How about trying to see if they fitted the names of the Cretan towns in the classical period? He tried out Amnisos, the port of Knossos. This fixed several positions on the grid: he applied these to another group, and the word Knossos emerged. In a rush, more Cretan towns emerged – Tu-li-so (Tulissos), Pa-i-to (Phaestos), and Lu-ki-to, Luktos. On June 1st, he sat down to type what would turn out to be his final work note, number 20, and boldly titled it ‘Are the Knossos and Pylos tablets written in Greek?’. He called this merely a frivolous digression, but rapidly more and more words began to fit in. Carpenters, wainwrights, chairmakers and bakers made their appearance, as did Father (pa-te) and the people (da-mo).
A BBC producer happened to come to dinner. She realised she had a scoop, and on the 1st July 1952, the decipherment was announced on the Third Programme. At Cambridge, a young scholar of early Greek dialects, John Chadwick, heard the programme, and immediately offered to help. A pioneering book, Documents in Mycenaean Greek, was written jointly by Ventris and Chadwick, and published by the Cambridge University Press.
The world was at his feet, but which way should he go? The academic world did not entice such a free spirit, so he returned to architecture, but at the end of six months, he was becoming disenchanted. On the 5th September 1956, he left his new house late at night, and driving fast down the Barnet bypass, crashed into the back of a stationary lorry, and was killed instantly: he was only 34. The suspicion remains that if it was not exactly suicide, it was something close to it. Should one recall perhaps that other frustrated classicist, Lawrence of Arabia, killed on his motorbike?

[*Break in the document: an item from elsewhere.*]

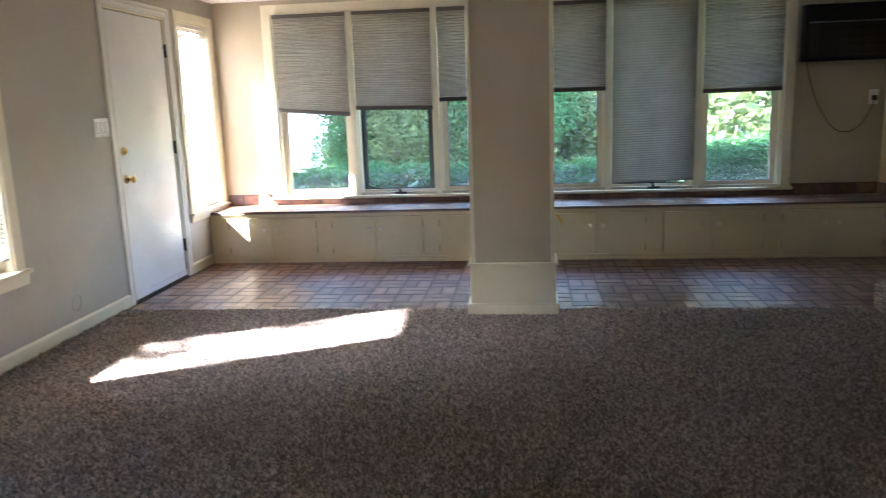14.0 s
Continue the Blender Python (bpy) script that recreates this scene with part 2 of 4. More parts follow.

Andrew Robinson, the literary editor of the Times Higher Education Supplement has written a superb biography of Michael Ventris, combining a warm account of his life with just enough technical details to satisfy those who have knowledge of linguistics or indeed of the classics. It is a splendid read, and a fine memorial to the split personality that enabled Ventris to decipher Minoan Linear B so triumphantly.